WHAT YOU NEED TO DO = Nothing but the lines from the line with "Continue the Blender" through the end of the data is to be copied, and each is to be copied exactly.

INFORMATION SHOWN =
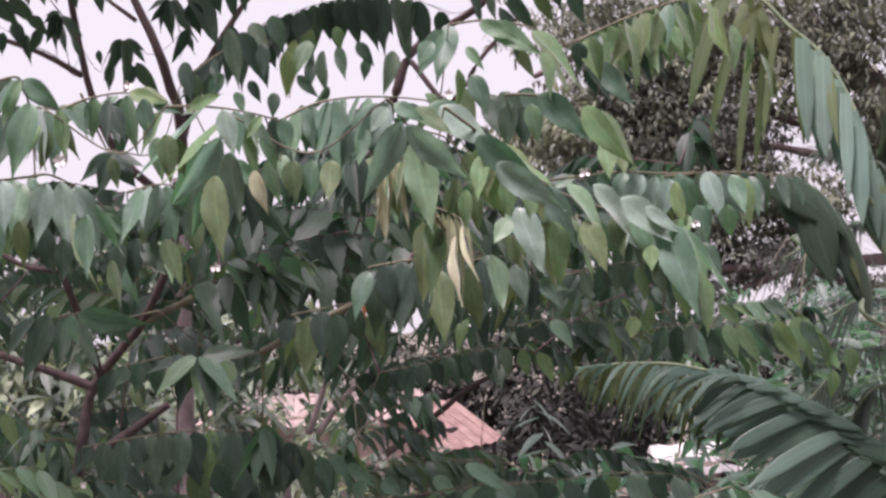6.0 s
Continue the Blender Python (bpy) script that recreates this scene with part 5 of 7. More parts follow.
m_(0.085, (-0.327, 5.300, 2.543), (-0.160, 5.300, 2.556), (0.006, 5.300, 2.569), gap=0.15, hang=0.8, seed=53)
m_(0.085, (0.281, 5.200, 2.447), (0.427, 5.200, 2.441), (0.555, 5.200, 2.416), gap=0.14, hang=0.8, seed=54)
m_(0.085, (0.262, 5.600, 2.410), (0.437, 5.600, 2.434), (0.555, 5.600, 2.416), gap=0.14, hang=0.8, seed=55)
m_(0.08, (0.066, 5.400, 2.356), (0.142, 5.400, 2.357), (0.200, 5.400, 2.300), gap=0.17, hang=0.9, seed=56)
m_(0.09, (0.868, 4.600, 3.091), (0.934, 4.600, 3.012), (1.033, 4.600, 2.934), gap=0.15, hang=0.8, seed=57)
m_(0.085, (0.955, 5.200, 2.976), (1.080, 5.200, 2.953), (1.203, 5.200, 2.912), gap=0.14, hang=0.5, seed=58)
m_(0.085, (0.687, 5.200, 2.988), (0.812, 5.200, 2.965), (0.898, 5.200, 2.889), gap=0.14, hang=0.7, seed=59)
m_(0.085, (0.361, 5.200, 2.205), (0.487, 5.200, 2.265), (0.616, 5.200, 2.230), (0.801, 5.200, 2.159), gap=0.14, hang=0.7, seed=60)
m_(0.085, (0.845, 5.000, 2.869), (0.982, 5.000, 2.863), (1.119, 5.000, 2.822), gap=0.13, hang=0.8, seed=61)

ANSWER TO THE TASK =
Continue the Blender Python (bpy) script that recreates this scene with part 5 of 7. More parts follow.
m_(0.085, (-0.327, 5.300, 2.543), (-0.160, 5.300, 2.556), (0.006, 5.300, 2.569), gap=0.15, hang=0.8, seed=53)
m_(0.085, (0.281, 5.200, 2.447), (0.427, 5.200, 2.441), (0.555, 5.200, 2.416), gap=0.14, hang=0.8, seed=54)
m_(0.085, (0.262, 5.600, 2.410), (0.437, 5.600, 2.434), (0.555, 5.600, 2.416), gap=0.14, hang=0.8, seed=55)
m_(0.08, (0.066, 5.400, 2.356), (0.142, 5.400, 2.357), (0.200, 5.400, 2.300), gap=0.17, hang=0.9, seed=56)
m_(0.09, (0.868, 4.600, 3.091), (0.934, 4.600, 3.012), (1.033, 4.600, 2.934), gap=0.15, hang=0.8, seed=57)
m_(0.085, (0.955, 5.200, 2.976), (1.080, 5.200, 2.953), (1.203, 5.200, 2.912), gap=0.14, hang=0.5, seed=58)
m_(0.085, (0.687, 5.200, 2.988), (0.812, 5.200, 2.965), (0.898, 5.200, 2.889), gap=0.14, hang=0.7, seed=59)
m_(0.085, (0.361, 5.200, 2.205), (0.487, 5.200, 2.265), (0.616, 5.200, 2.230), (0.801, 5.200, 2.159), gap=0.14, hang=0.7, seed=60)
m_(0.085, (0.845, 5.000, 2.869), (0.982, 5.000, 2.863), (1.119, 5.000, 2.822), gap=0.13, hang=0.8, seed=61)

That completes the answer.